*What you have to do*. Work out how many lines hold the string "made". Give that number and nothing more.

(Scripts that build animated scenes)

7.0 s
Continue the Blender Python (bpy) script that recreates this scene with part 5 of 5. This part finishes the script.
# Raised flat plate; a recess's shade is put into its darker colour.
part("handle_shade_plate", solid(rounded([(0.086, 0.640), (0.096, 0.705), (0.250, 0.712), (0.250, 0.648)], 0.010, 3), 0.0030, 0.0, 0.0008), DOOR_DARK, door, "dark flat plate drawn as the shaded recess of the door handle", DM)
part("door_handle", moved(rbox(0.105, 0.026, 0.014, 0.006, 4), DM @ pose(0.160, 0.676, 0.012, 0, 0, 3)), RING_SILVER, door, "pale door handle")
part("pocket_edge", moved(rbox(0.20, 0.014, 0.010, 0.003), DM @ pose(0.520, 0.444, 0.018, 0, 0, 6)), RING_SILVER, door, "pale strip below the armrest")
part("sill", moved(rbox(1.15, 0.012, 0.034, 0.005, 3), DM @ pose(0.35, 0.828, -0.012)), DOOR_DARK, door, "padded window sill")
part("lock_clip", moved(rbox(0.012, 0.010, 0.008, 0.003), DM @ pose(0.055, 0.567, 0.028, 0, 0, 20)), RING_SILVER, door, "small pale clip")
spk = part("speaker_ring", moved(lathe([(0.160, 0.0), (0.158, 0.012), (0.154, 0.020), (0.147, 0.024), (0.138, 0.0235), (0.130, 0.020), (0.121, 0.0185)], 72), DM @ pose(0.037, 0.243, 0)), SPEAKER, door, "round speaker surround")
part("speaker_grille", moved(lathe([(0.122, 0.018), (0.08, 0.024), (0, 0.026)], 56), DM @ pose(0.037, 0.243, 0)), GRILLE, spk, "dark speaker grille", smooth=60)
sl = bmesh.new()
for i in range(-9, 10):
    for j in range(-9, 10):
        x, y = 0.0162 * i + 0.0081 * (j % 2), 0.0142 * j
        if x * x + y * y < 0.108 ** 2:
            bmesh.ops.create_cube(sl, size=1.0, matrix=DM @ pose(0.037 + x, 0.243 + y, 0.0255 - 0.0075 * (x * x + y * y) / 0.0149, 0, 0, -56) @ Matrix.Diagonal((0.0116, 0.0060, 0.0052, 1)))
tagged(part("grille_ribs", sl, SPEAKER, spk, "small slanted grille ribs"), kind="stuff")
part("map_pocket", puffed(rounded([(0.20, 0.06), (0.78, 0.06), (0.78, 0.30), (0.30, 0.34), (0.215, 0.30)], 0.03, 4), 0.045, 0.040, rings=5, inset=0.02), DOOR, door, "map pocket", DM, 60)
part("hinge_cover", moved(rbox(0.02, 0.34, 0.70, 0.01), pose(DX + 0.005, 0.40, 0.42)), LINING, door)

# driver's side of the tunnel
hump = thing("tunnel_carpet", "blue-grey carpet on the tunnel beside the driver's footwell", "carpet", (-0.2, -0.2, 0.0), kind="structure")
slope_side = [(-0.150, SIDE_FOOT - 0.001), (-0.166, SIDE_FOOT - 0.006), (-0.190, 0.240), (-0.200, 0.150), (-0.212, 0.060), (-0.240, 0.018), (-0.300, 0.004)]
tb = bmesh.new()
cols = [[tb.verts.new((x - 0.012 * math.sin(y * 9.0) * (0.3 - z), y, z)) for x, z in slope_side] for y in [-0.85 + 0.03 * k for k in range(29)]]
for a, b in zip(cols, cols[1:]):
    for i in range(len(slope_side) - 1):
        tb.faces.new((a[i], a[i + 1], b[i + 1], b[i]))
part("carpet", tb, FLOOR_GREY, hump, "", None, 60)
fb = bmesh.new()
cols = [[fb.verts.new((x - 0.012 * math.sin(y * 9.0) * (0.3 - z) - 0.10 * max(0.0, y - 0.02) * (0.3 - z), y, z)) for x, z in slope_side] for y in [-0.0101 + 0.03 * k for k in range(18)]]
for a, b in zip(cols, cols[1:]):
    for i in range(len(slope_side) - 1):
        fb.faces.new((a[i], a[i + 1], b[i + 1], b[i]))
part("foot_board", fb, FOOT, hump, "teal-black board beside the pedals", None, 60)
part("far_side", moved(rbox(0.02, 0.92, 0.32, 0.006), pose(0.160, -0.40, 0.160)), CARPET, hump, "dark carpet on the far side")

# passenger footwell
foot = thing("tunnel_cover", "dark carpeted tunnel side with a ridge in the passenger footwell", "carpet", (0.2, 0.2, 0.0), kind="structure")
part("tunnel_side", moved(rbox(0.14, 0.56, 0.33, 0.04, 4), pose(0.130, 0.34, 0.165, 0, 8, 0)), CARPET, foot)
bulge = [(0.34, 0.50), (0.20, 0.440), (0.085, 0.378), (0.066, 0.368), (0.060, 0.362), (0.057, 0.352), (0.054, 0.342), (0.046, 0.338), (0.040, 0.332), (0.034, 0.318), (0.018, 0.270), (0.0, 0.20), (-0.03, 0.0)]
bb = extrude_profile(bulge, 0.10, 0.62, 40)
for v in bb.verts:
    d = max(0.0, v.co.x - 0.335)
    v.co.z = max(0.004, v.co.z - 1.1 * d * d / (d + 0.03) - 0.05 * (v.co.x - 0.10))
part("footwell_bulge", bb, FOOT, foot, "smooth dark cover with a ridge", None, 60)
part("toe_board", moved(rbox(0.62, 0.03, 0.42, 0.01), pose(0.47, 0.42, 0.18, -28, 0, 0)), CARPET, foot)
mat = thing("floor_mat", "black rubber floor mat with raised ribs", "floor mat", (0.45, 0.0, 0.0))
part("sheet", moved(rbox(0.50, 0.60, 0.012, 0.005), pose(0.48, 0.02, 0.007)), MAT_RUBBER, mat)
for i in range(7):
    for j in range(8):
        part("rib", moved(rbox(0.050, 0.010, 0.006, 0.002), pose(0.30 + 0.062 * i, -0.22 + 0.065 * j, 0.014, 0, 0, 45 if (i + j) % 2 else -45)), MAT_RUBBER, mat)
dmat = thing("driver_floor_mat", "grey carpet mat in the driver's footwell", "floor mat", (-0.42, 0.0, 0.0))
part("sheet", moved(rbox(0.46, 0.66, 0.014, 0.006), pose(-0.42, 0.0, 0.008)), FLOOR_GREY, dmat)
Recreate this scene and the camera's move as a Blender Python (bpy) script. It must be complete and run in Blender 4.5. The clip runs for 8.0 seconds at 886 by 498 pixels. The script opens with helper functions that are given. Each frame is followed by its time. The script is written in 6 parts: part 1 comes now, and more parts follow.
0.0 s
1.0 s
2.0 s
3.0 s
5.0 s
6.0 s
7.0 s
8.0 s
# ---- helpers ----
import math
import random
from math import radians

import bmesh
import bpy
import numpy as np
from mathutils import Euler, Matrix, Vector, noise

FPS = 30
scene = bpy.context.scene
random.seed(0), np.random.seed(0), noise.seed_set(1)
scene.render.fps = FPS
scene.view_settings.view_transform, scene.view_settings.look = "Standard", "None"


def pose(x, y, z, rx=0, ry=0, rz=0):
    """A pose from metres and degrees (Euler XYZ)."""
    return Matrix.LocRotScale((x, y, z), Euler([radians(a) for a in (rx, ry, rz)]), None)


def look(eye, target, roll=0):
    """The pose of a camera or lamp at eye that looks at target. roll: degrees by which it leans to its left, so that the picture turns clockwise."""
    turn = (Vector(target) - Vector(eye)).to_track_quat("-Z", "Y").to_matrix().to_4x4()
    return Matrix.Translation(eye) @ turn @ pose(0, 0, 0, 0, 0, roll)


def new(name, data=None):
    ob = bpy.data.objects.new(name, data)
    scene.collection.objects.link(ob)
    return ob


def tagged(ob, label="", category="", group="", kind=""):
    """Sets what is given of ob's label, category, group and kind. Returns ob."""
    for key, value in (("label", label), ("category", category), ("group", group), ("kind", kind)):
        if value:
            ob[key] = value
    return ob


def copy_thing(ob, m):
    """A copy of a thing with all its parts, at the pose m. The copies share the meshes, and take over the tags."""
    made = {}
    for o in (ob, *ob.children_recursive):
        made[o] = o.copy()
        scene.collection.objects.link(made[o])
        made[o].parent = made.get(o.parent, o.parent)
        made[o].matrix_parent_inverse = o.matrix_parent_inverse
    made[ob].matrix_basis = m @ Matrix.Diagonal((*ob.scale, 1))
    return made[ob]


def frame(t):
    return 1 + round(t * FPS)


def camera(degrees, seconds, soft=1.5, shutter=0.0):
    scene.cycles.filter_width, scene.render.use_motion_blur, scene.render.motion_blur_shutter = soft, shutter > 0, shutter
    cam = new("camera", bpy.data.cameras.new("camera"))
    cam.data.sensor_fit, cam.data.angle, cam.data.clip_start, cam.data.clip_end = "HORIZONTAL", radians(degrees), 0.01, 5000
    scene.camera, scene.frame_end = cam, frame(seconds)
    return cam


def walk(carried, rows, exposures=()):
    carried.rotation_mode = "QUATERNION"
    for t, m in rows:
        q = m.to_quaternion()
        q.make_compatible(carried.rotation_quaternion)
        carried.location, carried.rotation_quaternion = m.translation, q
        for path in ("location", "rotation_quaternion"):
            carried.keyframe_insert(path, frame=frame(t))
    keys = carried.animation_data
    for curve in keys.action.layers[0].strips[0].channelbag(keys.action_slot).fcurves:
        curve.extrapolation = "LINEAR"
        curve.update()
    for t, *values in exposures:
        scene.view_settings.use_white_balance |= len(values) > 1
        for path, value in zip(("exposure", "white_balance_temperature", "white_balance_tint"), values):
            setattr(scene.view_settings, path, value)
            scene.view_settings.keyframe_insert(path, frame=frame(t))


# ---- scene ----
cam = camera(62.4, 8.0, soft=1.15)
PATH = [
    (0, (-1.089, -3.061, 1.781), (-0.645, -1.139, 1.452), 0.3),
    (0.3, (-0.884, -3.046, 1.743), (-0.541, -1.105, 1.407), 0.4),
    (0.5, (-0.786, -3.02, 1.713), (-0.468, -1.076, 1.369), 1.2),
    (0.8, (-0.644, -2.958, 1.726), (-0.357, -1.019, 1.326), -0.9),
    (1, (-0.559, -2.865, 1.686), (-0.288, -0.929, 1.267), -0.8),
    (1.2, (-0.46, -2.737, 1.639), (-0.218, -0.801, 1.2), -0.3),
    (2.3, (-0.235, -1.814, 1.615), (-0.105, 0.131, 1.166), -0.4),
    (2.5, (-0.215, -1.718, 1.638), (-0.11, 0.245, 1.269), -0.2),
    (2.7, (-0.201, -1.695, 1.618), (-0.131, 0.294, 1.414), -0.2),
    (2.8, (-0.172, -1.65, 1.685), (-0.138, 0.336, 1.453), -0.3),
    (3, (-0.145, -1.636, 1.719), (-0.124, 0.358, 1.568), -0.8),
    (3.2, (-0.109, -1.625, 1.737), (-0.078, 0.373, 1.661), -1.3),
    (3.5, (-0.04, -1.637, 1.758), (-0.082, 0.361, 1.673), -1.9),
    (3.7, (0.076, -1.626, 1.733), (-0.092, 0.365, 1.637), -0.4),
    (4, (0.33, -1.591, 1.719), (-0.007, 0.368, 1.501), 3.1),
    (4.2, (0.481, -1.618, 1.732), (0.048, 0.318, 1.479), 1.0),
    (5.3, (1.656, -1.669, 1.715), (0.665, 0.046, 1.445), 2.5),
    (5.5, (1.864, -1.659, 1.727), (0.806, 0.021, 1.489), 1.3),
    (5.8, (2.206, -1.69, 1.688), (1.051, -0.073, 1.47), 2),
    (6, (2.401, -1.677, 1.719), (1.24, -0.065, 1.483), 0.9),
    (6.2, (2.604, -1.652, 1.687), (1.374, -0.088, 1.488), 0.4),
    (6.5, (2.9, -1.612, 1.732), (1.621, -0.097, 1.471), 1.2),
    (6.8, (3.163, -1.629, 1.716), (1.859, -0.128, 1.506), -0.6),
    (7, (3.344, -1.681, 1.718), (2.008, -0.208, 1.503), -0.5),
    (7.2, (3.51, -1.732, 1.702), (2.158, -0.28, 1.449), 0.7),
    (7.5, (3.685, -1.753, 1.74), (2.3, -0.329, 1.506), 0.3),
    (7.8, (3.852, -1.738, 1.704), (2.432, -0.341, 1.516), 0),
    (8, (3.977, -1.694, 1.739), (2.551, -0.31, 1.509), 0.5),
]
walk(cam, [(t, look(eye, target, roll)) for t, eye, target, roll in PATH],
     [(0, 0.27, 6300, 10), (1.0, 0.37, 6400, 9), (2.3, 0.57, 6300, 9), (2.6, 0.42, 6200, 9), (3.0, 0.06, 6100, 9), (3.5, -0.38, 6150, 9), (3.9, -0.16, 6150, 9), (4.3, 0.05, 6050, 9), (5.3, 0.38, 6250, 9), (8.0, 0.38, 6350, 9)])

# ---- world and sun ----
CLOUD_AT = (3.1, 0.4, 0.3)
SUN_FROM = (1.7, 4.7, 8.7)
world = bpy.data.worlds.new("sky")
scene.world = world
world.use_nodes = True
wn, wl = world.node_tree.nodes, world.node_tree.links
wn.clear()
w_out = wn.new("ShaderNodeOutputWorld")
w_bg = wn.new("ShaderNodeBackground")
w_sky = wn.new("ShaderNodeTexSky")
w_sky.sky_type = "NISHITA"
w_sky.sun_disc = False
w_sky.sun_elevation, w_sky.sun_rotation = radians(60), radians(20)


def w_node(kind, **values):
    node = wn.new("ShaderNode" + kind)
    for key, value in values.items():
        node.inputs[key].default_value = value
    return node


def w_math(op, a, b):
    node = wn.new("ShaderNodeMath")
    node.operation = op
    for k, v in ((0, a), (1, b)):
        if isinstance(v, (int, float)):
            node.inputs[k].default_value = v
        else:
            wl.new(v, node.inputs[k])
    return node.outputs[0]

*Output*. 7